Award winning author, biologist speaks to honors, AP students
October 5, 2017
Hope Jahren, the award-winning author of Lab Girl, came to Omaha to speak about her experiences as a biologist and as a writer on Sept. 20. The Omaha Public Library Foundation hosted Jahren for two days, one for her hour-long lecture about being a woman in the science field and the other for being the keynote speaker for an OPL fundraiser.
Jahren is first and foremost a scientist, but became famous due to her first book Lab Girl. Her memoir is about the reality of being a woman in the science field, her love for trees and how she became a scientist. “I became a scientist just really out of raw interest…my earliest memories are in a lab,” she said during the lecture. Her story is full of truth and interesting details about her life, but trees are woven into the narrative constantly. “I love plants because they outlive us, they outnumber us, half of their mass is below the surface, they weigh two tons on average [for trees] and they are different from us,” she said.
Jahren was always called to promote the STEM fields for girl, but she “…was never comfortable with the idea,” she said. She then thought about the real reason why people aren’t joining STEM fields: “No one knows what a scientist’s life was like.” So, she decided to fix that by writing her own memoir, telling the true story of a scientist. “Writing a memoir was not really hard,” she said, when thinking about the process of writing Lab girl, “Since much of a scientist job is writing daily observations and research papers.” Due to her writing experience, powerful testimony, and overwhelming love of trees; her memoir was a huge success. It became a national bestseller, New York Times Notable Book, Winner of the American Association for the Advancement of Science/ Subaru for Excellence and more. Amazon called Lab Girl “An illuminating debut memoir…that will forever change how you see that natural world.”
The actual event came to a total of about 200 teacher, students, and librarians. In fact, Tracy Rumbaugh, a biology teacher at Central, offered to increase a test grade by .5 a point if her AP or Honors biology students came to the event. During the event she talked about what she does as a scientist, how trees are amazing and how they work compared to other organisms. She also showed a video of a growing plants illustrating her point that plants move, albeit slowly, and compete for resources. During the Q&A session, students asked about what her favorite plant to work with was (radishes due to ease for experimentation), what her favorite part in high school was (identifying 30 different types of trees in her town, and why trees are more closely related to humans than the average water plant (both trees and humans are long-living multicellular organisms, while the average water plant is not).

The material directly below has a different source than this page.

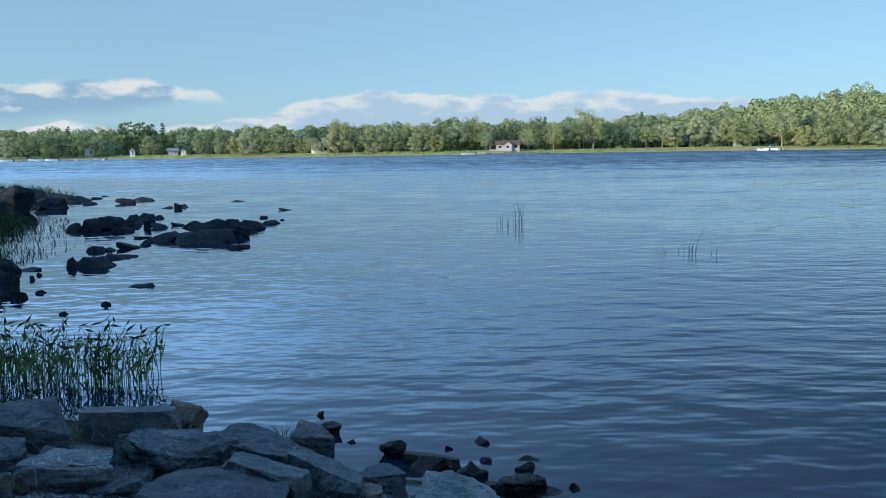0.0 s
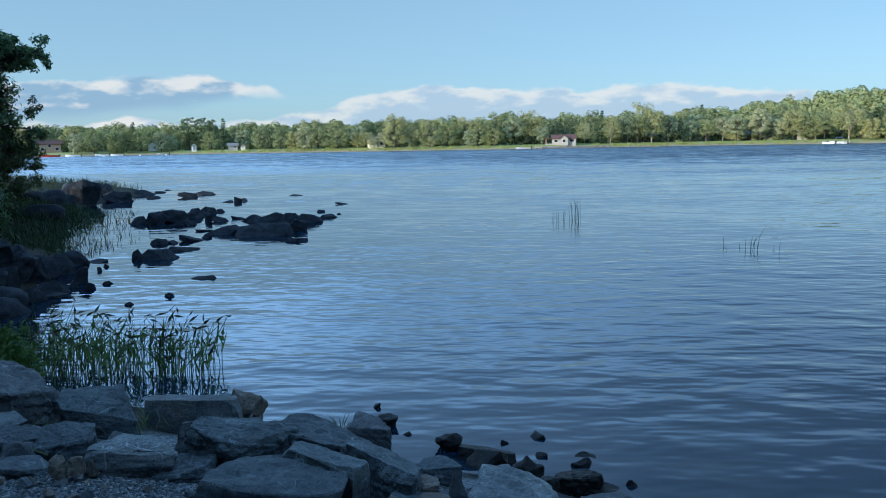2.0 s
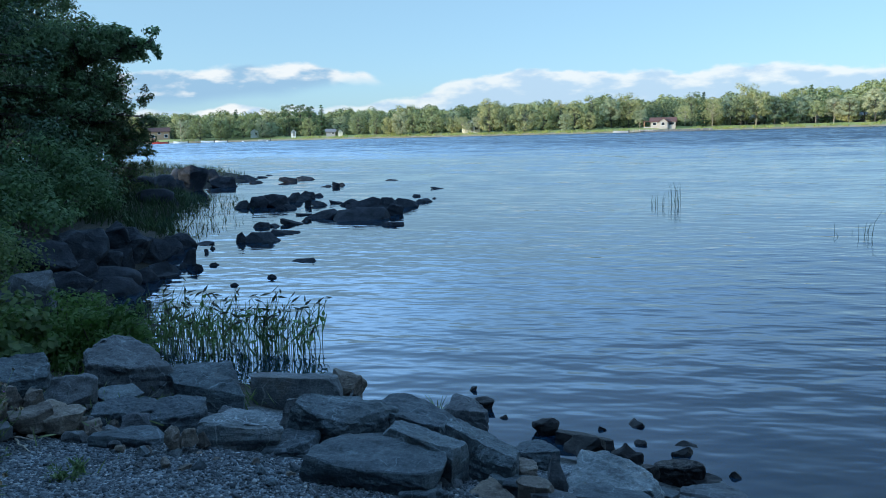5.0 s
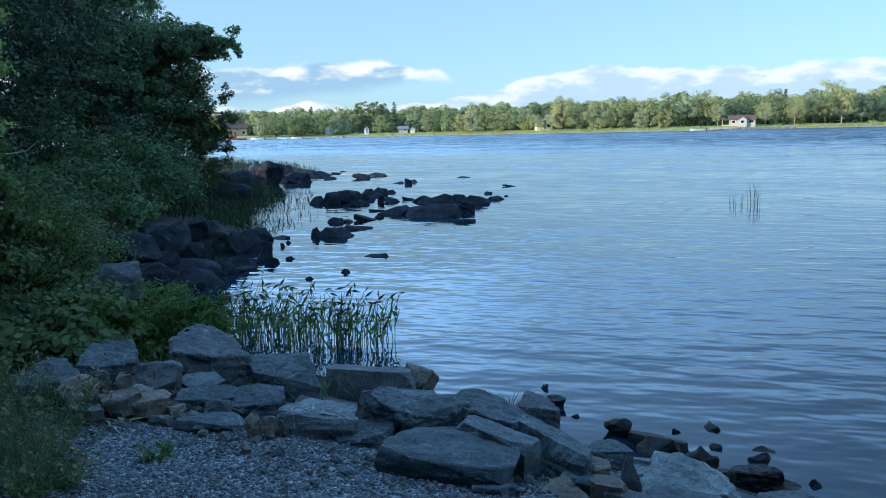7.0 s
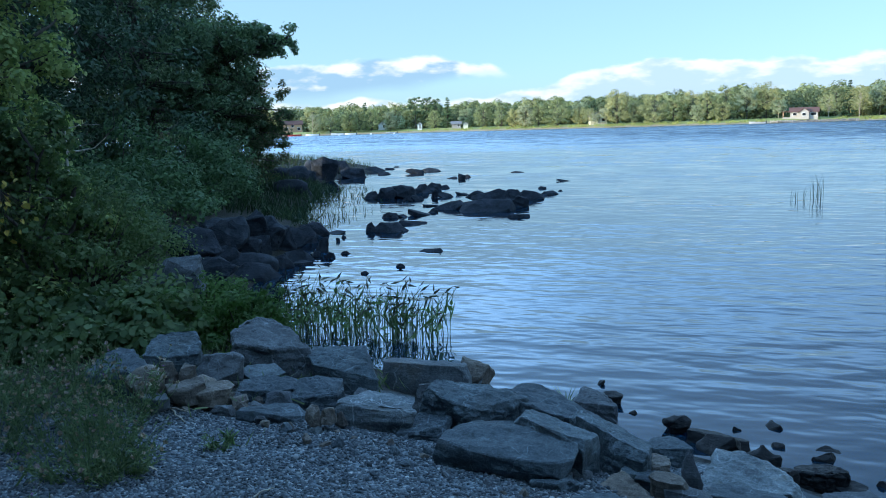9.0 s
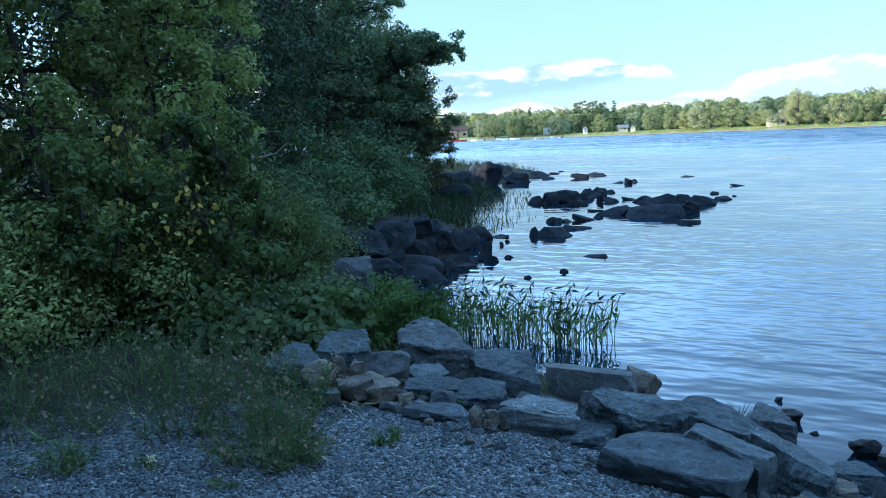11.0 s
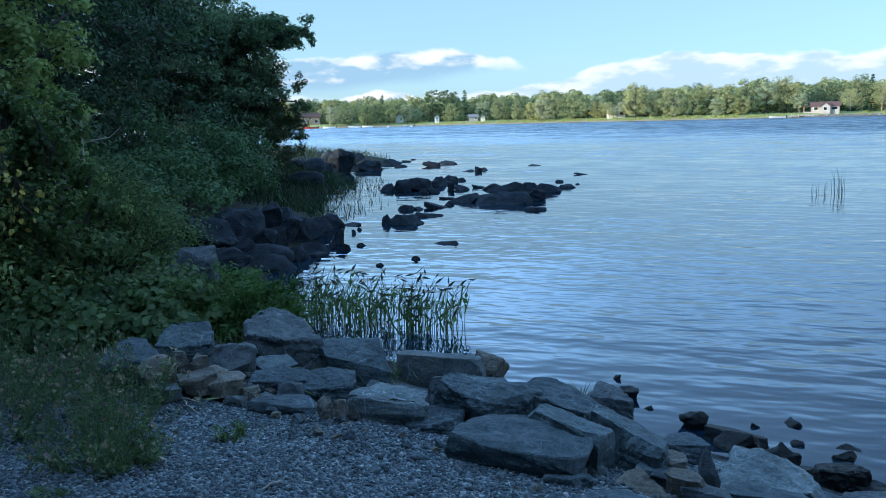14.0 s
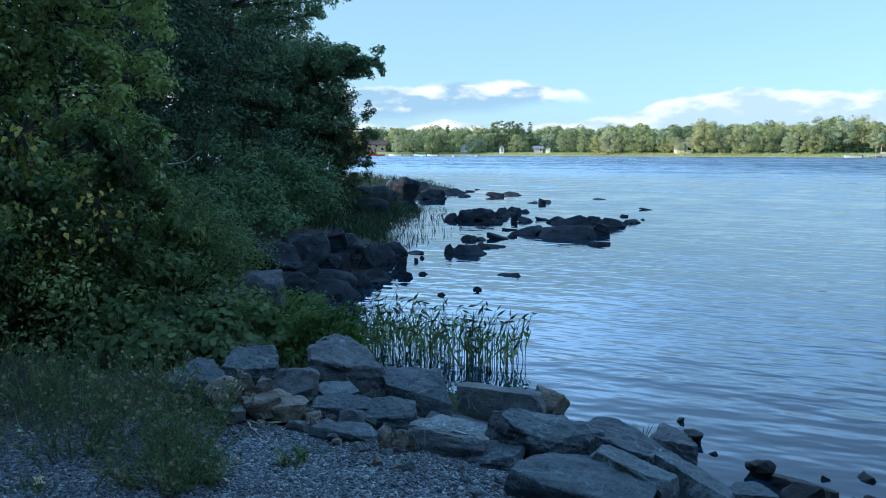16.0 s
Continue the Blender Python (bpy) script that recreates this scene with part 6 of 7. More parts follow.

Although Jahren is a renowned writer, she is still a scientist at heart. “I’m a scientist. I study plants…because they are life form, they are alive,” she states simply. When she spoke to the students and teachers in the auditorium, her passion for her work was clearly evident in every word and gesture. For students who are planning to go into the science field, she urges them to just “find what you love [in science], figure out why, and do it.” She knows there will be challenges courses that aren’t interesting but she just encourages to “Gut it out in the areas you don’t like and reward yourself with the work you love.”